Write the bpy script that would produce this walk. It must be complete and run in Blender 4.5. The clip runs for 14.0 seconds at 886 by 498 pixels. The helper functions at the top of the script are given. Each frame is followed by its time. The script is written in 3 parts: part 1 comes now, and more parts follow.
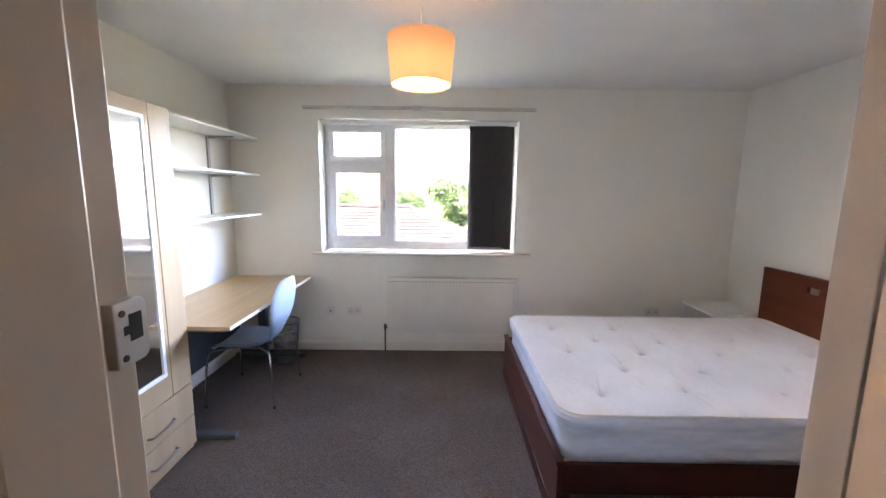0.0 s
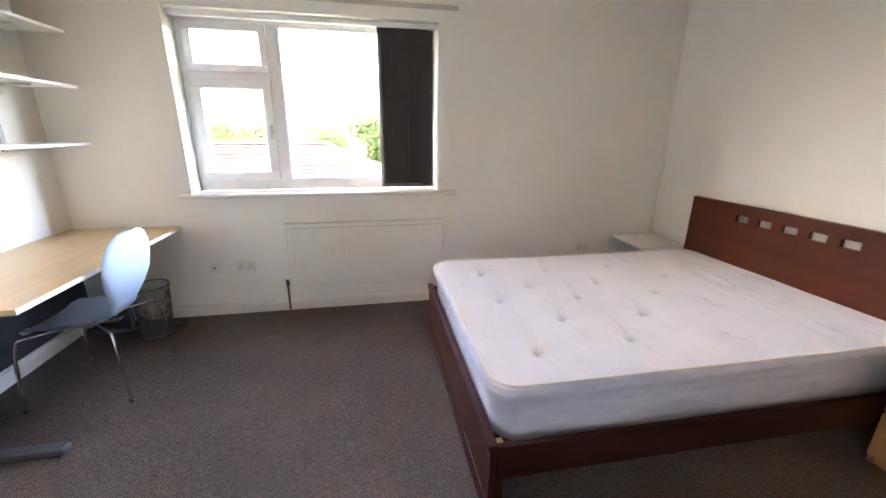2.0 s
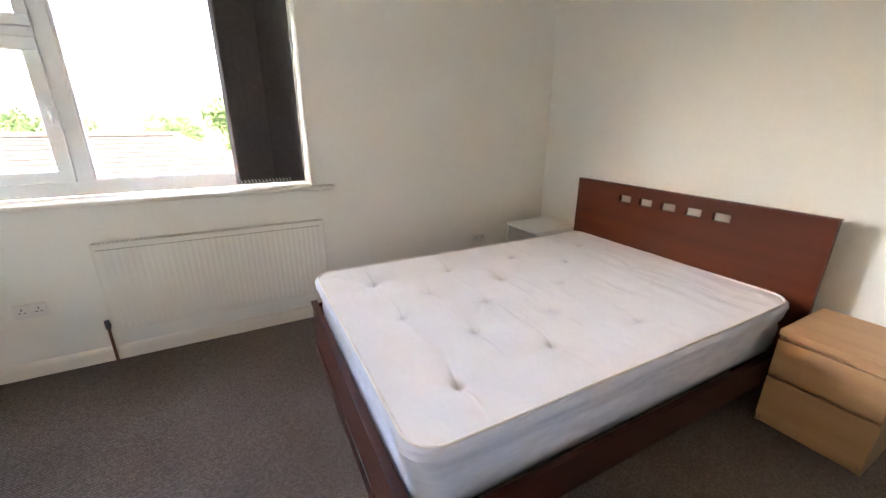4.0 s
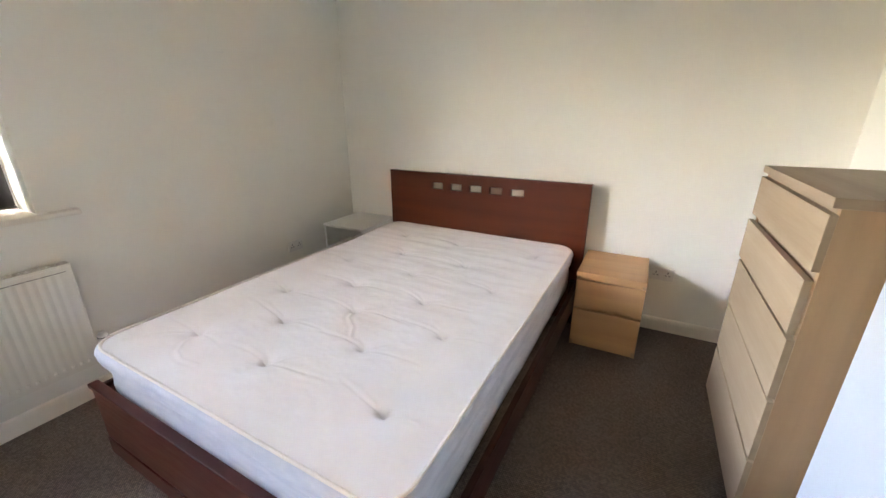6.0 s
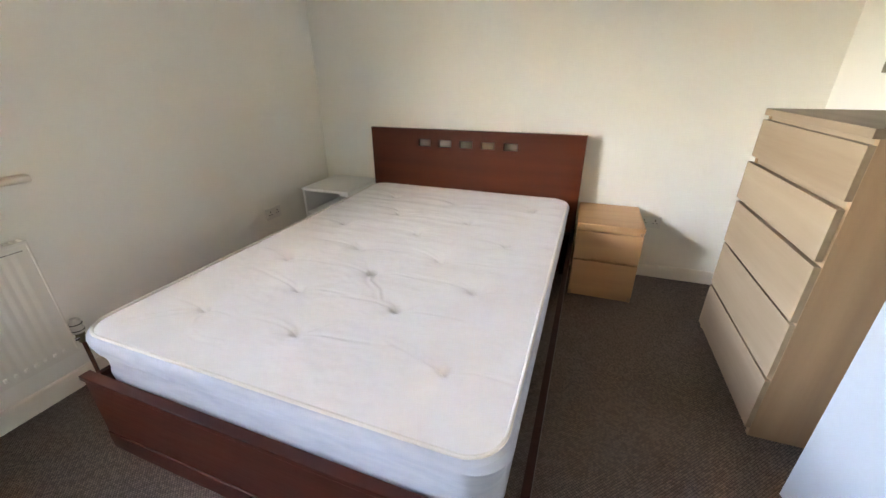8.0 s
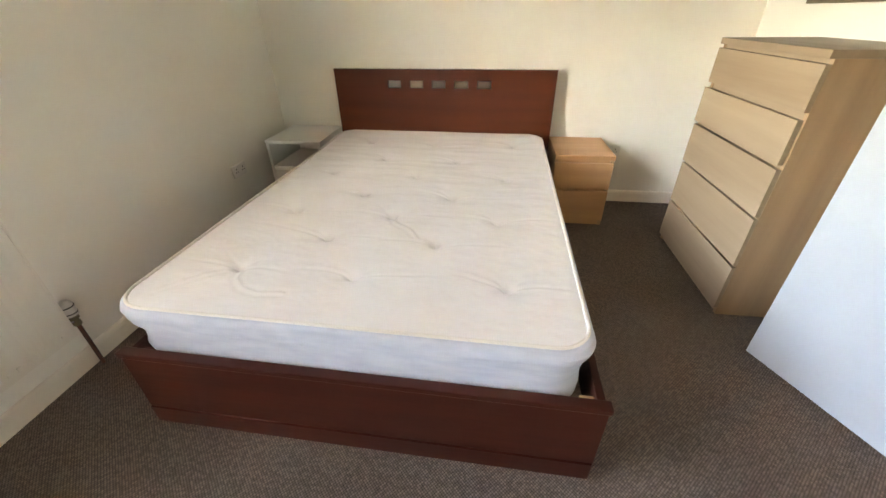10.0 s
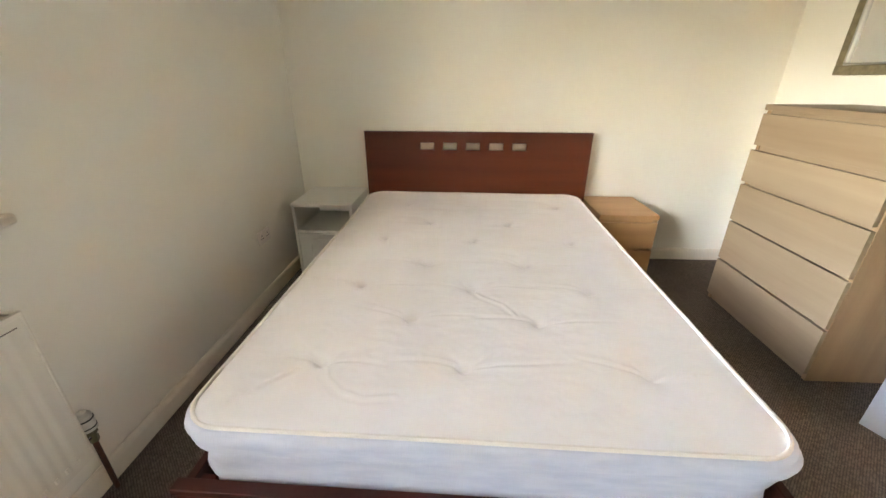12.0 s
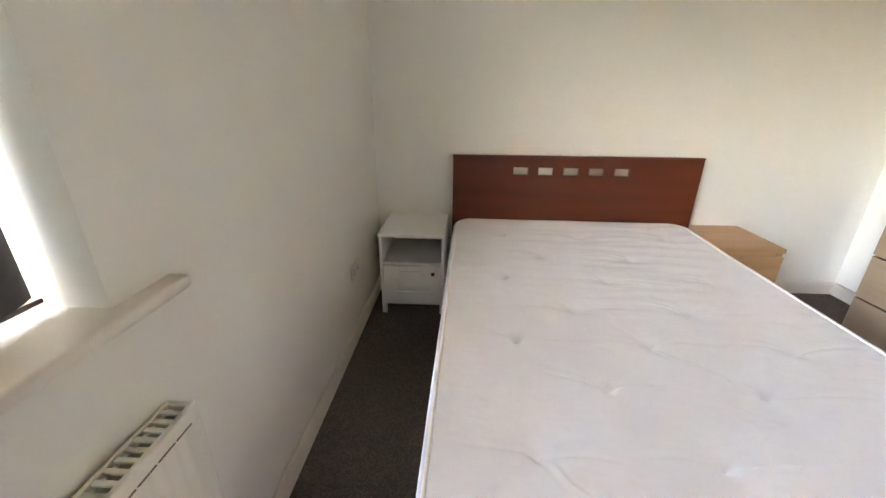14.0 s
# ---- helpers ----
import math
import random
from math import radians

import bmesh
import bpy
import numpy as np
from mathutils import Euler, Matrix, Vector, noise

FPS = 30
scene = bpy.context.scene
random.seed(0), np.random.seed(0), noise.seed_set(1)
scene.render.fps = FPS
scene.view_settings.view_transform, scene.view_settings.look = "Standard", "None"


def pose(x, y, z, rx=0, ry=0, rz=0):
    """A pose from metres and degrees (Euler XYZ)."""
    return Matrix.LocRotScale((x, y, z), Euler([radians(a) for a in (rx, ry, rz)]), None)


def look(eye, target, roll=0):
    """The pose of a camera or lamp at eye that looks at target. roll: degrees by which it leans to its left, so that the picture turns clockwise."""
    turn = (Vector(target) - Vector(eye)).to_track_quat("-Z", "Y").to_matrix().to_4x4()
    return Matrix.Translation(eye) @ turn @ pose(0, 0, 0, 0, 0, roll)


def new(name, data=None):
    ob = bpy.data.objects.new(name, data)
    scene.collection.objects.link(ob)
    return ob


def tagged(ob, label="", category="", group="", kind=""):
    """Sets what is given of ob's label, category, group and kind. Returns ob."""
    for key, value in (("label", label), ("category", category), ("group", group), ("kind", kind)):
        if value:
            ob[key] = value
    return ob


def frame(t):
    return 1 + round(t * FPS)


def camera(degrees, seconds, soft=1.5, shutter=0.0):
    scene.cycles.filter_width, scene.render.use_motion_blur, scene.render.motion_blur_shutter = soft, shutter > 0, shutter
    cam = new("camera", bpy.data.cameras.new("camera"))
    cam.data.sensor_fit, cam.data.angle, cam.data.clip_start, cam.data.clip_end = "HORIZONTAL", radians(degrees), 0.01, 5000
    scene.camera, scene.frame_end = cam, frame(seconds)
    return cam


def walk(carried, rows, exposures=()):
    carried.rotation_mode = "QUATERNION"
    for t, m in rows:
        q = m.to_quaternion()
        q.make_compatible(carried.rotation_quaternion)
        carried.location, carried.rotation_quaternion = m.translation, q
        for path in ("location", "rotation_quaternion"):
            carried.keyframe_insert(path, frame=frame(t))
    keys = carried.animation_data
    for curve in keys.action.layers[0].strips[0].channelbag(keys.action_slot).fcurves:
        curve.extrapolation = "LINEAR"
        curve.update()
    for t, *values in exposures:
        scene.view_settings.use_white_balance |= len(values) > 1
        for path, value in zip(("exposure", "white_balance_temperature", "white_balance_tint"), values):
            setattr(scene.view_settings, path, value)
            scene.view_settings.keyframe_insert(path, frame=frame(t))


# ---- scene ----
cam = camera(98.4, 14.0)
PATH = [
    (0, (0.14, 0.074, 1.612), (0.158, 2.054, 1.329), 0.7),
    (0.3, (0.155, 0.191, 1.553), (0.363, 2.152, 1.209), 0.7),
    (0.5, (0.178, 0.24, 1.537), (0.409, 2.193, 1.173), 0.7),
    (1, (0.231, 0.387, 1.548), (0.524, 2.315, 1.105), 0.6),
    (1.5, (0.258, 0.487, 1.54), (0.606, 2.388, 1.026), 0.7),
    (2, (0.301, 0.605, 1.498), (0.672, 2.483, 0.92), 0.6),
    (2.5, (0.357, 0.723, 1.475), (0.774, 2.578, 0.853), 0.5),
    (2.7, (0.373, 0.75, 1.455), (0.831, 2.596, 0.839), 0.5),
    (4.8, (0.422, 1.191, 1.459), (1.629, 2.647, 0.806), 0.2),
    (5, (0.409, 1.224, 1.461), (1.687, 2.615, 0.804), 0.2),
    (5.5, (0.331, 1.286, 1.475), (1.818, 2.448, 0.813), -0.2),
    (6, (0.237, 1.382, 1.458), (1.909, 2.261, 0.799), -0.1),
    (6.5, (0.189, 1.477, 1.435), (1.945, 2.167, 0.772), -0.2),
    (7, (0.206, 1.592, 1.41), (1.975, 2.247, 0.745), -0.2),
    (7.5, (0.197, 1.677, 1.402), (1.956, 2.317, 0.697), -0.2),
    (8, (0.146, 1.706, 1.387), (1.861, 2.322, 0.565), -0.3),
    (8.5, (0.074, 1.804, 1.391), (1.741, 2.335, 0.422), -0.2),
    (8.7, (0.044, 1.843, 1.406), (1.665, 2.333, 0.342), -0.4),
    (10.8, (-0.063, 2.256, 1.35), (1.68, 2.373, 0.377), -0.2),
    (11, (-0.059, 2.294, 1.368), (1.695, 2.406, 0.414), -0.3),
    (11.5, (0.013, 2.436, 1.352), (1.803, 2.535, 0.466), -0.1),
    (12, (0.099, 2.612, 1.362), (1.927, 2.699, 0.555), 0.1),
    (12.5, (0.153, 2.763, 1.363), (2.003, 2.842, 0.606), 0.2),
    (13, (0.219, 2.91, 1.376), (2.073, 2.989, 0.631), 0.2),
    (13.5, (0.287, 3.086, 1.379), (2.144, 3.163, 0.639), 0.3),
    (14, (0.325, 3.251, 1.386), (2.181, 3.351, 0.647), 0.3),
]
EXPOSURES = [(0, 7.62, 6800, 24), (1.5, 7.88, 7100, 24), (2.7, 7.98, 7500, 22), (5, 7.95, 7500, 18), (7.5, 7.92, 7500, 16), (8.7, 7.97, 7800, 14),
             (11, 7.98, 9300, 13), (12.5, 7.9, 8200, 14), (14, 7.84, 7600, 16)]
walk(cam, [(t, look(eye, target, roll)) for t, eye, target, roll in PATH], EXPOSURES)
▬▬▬
Reproduce the listing above exactly, excluding all pictures.

# Full solution
Write the bpy script that would produce this walk. It must be complete and run in Blender 4.5. The clip runs for 14.0 seconds at 886 by 498 pixels. The helper functions at the top of the script are given. Each frame is followed by its time. The script is written in 3 parts: part 1 comes now, and more parts follow.
0.0 s
2.0 s
4.0 s
6.0 s
8.0 s
10.0 s
12.0 s
14.0 s
# ---- helpers ----
import math
import random
from math import radians

import bmesh
import bpy
import numpy as np
from mathutils import Euler, Matrix, Vector, noise

FPS = 30
scene = bpy.context.scene
random.seed(0), np.random.seed(0), noise.seed_set(1)
scene.render.fps = FPS
scene.view_settings.view_transform, scene.view_settings.look = "Standard", "None"


def pose(x, y, z, rx=0, ry=0, rz=0):
    """A pose from metres and degrees (Euler XYZ)."""
    return Matrix.LocRotScale((x, y, z), Euler([radians(a) for a in (rx, ry, rz)]), None)


def look(eye, target, roll=0):
    """The pose of a camera or lamp at eye that looks at target. roll: degrees by which it leans to its left, so that the picture turns clockwise."""
    turn = (Vector(target) - Vector(eye)).to_track_quat("-Z", "Y").to_matrix().to_4x4()
    return Matrix.Translation(eye) @ turn @ pose(0, 0, 0, 0, 0, roll)


def new(name, data=None):
    ob = bpy.data.objects.new(name, data)
    scene.collection.objects.link(ob)
    return ob


def tagged(ob, label="", category="", group="", kind=""):
    """Sets what is given of ob's label, category, group and kind. Returns ob."""
    for key, value in (("label", label), ("category", category), ("group", group), ("kind", kind)):
        if value:
            ob[key] = value
    return ob


def frame(t):
    return 1 + round(t * FPS)


def camera(degrees, seconds, soft=1.5, shutter=0.0):
    scene.cycles.filter_width, scene.render.use_motion_blur, scene.render.motion_blur_shutter = soft, shutter > 0, shutter
    cam = new("camera", bpy.data.cameras.new("camera"))
    cam.data.sensor_fit, cam.data.angle, cam.data.clip_start, cam.data.clip_end = "HORIZONTAL", radians(degrees), 0.01, 5000
    scene.camera, scene.frame_end = cam, frame(seconds)
    return cam


def walk(carried, rows, exposures=()):
    carried.rotation_mode = "QUATERNION"
    for t, m in rows:
        q = m.to_quaternion()
        q.make_compatible(carried.rotation_quaternion)
        carried.location, carried.rotation_quaternion = m.translation, q
        for path in ("location", "rotation_quaternion"):
            carried.keyframe_insert(path, frame=frame(t))
    keys = carried.animation_data
    for curve in keys.action.layers[0].strips[0].channelbag(keys.action_slot).fcurves:
        curve.extrapolation = "LINEAR"
        curve.update()
    for t, *values in exposures:
        scene.view_settings.use_white_balance |= len(values) > 1
        for path, value in zip(("exposure", "white_balance_temperature", "white_balance_tint"), values):
            setattr(scene.view_settings, path, value)
            scene.view_settings.keyframe_insert(path, frame=frame(t))


# ---- scene ----
cam = camera(98.4, 14.0)
PATH = [
    (0, (0.14, 0.074, 1.612), (0.158, 2.054, 1.329), 0.7),
    (0.3, (0.155, 0.191, 1.553), (0.363, 2.152, 1.209), 0.7),
    (0.5, (0.178, 0.24, 1.537), (0.409, 2.193, 1.173), 0.7),
    (1, (0.231, 0.387, 1.548), (0.524, 2.315, 1.105), 0.6),
    (1.5, (0.258, 0.487, 1.54), (0.606, 2.388, 1.026), 0.7),
    (2, (0.301, 0.605, 1.498), (0.672, 2.483, 0.92), 0.6),
    (2.5, (0.357, 0.723, 1.475), (0.774, 2.578, 0.853), 0.5),
    (2.7, (0.373, 0.75, 1.455), (0.831, 2.596, 0.839), 0.5),
    (4.8, (0.422, 1.191, 1.459), (1.629, 2.647, 0.806), 0.2),
    (5, (0.409, 1.224, 1.461), (1.687, 2.615, 0.804), 0.2),
    (5.5, (0.331, 1.286, 1.475), (1.818, 2.448, 0.813), -0.2),
    (6, (0.237, 1.382, 1.458), (1.909, 2.261, 0.799), -0.1),
    (6.5, (0.189, 1.477, 1.435), (1.945, 2.167, 0.772), -0.2),
    (7, (0.206, 1.592, 1.41), (1.975, 2.247, 0.745), -0.2),
    (7.5, (0.197, 1.677, 1.402), (1.956, 2.317, 0.697), -0.2),
    (8, (0.146, 1.706, 1.387), (1.861, 2.322, 0.565), -0.3),
    (8.5, (0.074, 1.804, 1.391), (1.741, 2.335, 0.422), -0.2),
    (8.7, (0.044, 1.843, 1.406), (1.665, 2.333, 0.342), -0.4),
    (10.8, (-0.063, 2.256, 1.35), (1.68, 2.373, 0.377), -0.2),
    (11, (-0.059, 2.294, 1.368), (1.695, 2.406, 0.414), -0.3),
    (11.5, (0.013, 2.436, 1.352), (1.803, 2.535, 0.466), -0.1),
    (12, (0.099, 2.612, 1.362), (1.927, 2.699, 0.555), 0.1),
    (12.5, (0.153, 2.763, 1.363), (2.003, 2.842, 0.606), 0.2),
    (13, (0.219, 2.91, 1.376), (2.073, 2.989, 0.631), 0.2),
    (13.5, (0.287, 3.086, 1.379), (2.144, 3.163, 0.639), 0.3),
    (14, (0.325, 3.251, 1.386), (2.181, 3.351, 0.647), 0.3),
]
EXPOSURES = [(0, 7.62, 6800, 24), (1.5, 7.88, 7100, 24), (2.7, 7.98, 7500, 22), (5, 7.95, 7500, 18), (7.5, 7.92, 7500, 16), (8.7, 7.97, 7800, 14),
             (11, 7.98, 9300, 13), (12.5, 7.9, 8200, 14), (14, 7.84, 7600, 16)]
walk(cam, [(t, look(eye, target, roll)) for t, eye, target, roll in PATH], EXPOSURES)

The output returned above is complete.